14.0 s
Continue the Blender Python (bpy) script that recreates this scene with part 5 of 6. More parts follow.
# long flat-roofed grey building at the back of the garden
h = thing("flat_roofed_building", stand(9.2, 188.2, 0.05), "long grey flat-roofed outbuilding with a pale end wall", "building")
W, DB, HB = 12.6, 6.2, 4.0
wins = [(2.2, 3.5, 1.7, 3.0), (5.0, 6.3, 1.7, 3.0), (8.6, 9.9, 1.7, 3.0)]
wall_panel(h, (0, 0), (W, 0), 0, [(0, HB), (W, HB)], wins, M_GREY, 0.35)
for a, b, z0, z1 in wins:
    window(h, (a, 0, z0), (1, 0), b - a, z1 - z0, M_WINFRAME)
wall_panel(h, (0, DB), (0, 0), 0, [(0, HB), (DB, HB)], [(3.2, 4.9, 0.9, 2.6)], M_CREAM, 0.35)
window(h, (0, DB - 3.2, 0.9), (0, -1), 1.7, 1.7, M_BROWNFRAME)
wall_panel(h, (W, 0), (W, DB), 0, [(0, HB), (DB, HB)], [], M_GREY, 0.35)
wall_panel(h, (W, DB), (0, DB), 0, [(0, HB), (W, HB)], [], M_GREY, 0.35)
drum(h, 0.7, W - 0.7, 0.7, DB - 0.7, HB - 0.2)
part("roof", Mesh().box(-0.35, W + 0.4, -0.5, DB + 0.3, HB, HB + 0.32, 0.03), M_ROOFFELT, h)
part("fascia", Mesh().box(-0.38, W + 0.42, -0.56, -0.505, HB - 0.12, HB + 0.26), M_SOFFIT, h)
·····
### What the task requires:
Extract each line of the listing above, copying it word for word.

### Task output:
14.0 s
Continue the Blender Python (bpy) script that recreates this scene with part 5 of 6. More parts follow.
# long flat-roofed grey building at the back of the garden
h = thing("flat_roofed_building", stand(9.2, 188.2, 0.05), "long grey flat-roofed outbuilding with a pale end wall", "building")
W, DB, HB = 12.6, 6.2, 4.0
wins = [(2.2, 3.5, 1.7, 3.0), (5.0, 6.3, 1.7, 3.0), (8.6, 9.9, 1.7, 3.0)]
wall_panel(h, (0, 0), (W, 0), 0, [(0, HB), (W, HB)], wins, M_GREY, 0.35)
for a, b, z0, z1 in wins:
    window(h, (a, 0, z0), (1, 0), b - a, z1 - z0, M_WINFRAME)
wall_panel(h, (0, DB), (0, 0), 0, [(0, HB), (DB, HB)], [(3.2, 4.9, 0.9, 2.6)], M_CREAM, 0.35)
window(h, (0, DB - 3.2, 0.9), (0, -1), 1.7, 1.7, M_BROWNFRAME)
wall_panel(h, (W, 0), (W, DB), 0, [(0, HB), (DB, HB)], [], M_GREY, 0.35)
wall_panel(h, (W, DB), (0, DB), 0, [(0, HB), (W, HB)], [], M_GREY, 0.35)
drum(h, 0.7, W - 0.7, 0.7, DB - 0.7, HB - 0.2)
part("roof", Mesh().box(-0.35, W + 0.4, -0.5, DB + 0.3, HB, HB + 0.32, 0.03), M_ROOFFELT, h)
part("fascia", Mesh().box(-0.38, W + 0.42, -0.56, -0.505, HB - 0.12, HB + 0.26), M_SOFFIT, h)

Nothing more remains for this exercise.